More than just a trip to his Kansas roots, Senator Barack Obama's visit to his grandfather's home town on Tuesday was part of a broad and unorthodox strategy to build support in Republican-dominated states.
In Kansas and Idaho, Utah and Alaska, Obama's goal is to win delegates on February 5th and to convince voters that he can compete where Democrats normally cannot.
It was October when Obama's first paid staffers arrived here - a state that offers just 32 delegates - three months before Senator Hillary Rodham Clinton's earliest organisers. Eighteen Obama workers now cover Kansas, and the Clinton team has three.
Two members of Congress stumped for Obama here last weekend, and Governor Kathleen Sebelius, who delivered the Democratic response to the State of the Union address on Monday night, is widely expected to endorse him.

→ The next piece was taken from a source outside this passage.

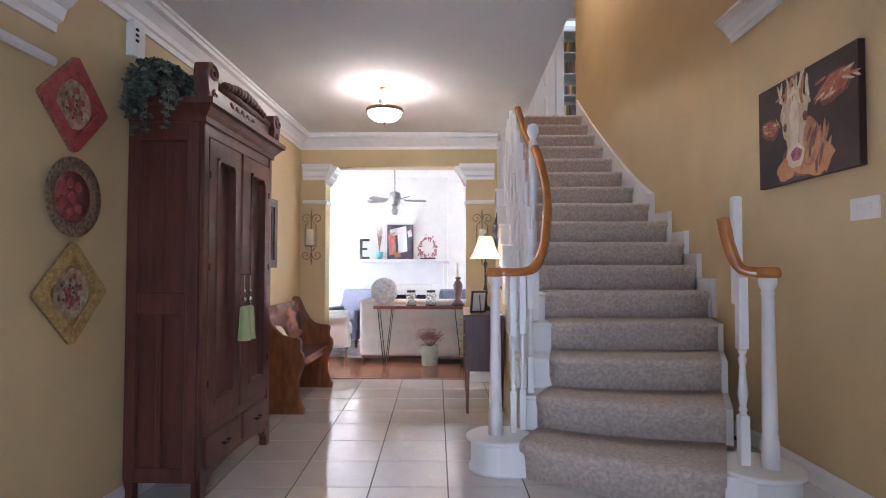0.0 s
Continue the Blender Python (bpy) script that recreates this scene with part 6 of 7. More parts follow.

The Obama team hopes his message will connect with Kansas voters weary of the partisanship that not only split Republicans and Democrats, but has divided social conservatives from moderates in the state Republican Party. While several Democrats have won state races recently, Kansas has not backed a Democrat for president since 1964.
Aside from winning delegates in a nomination battle that could go on for weeks, a central component of Obama's strategy is to attract new voters.
Obama television ads have begun to appear in at least 11 Super Tuesday states, including Alabama, New Mexico, Utah, Delaware and Alaska.
"Showing the ability to perform well across the country, particularly against Senator Clinton, who was the inevitable national frontrunner for most of the campaign, has great value," said David Plouffe, Obama's campaign manager.
"If Barack Obama is the Democratic nominee the night of November 3rd, we're going to be talking about a lot more states in play than Senator Clinton."
The value of the strategy remains unproven. Every hour and dollar that Obama spends in a place like Kansas is energy and money not spent in states that provide a more traditional path to the nomination.
On Super Tuesday, 23 delegates will be in play in Utah and 55 in Colorado, a pittance compared with California's 370 and New York's 232. Even if Obama does well in the smaller states, he will be waging a war of perception if Clinton does better in the major battlegrounds.
Obama also must contend with a question his troops faced in earlier contests: How will a campaign that relies on converts and new faces compare with the Clinton strategy, which focuses on unions and other party regulars experienced in nomination battles?
"Probably the people who are organising the best and helping us the most are the labour union people and also some of the regular Democrats who have always been there," said Clinton Kansas co-chair Dan Lykins, the state party treasurer since 1992.
"I know that when they say they're going to work, they will. These are the same active Democrats who have been helping our party for 20 or 30 years."
The Clinton campaign tends to dismiss the Obama strategy as making a virtue out of necessity.
"It's very hard to gain a big advantage in small states," said one Clinton strategist, who noted that Clinton is concentrating her early fire on four states - California, New York, New Jersey and Arkansas - that will produce 44 per cent of the February 5th delegates.
She will go head-to-head with Obama in a string of sizeable states, while limiting her ground efforts elsewhere.
In the Democratic nomination fight, more states are being courted and coveted than most strategists imagined a few months ago.
Obama and Clinton each won two of the year's first four contests and come equipped with campaign coffers that match their national ambitions.
Money and staff that might have seemed wasted on Kansas, North Dakota or Idaho in years past could prove important if the race remains close.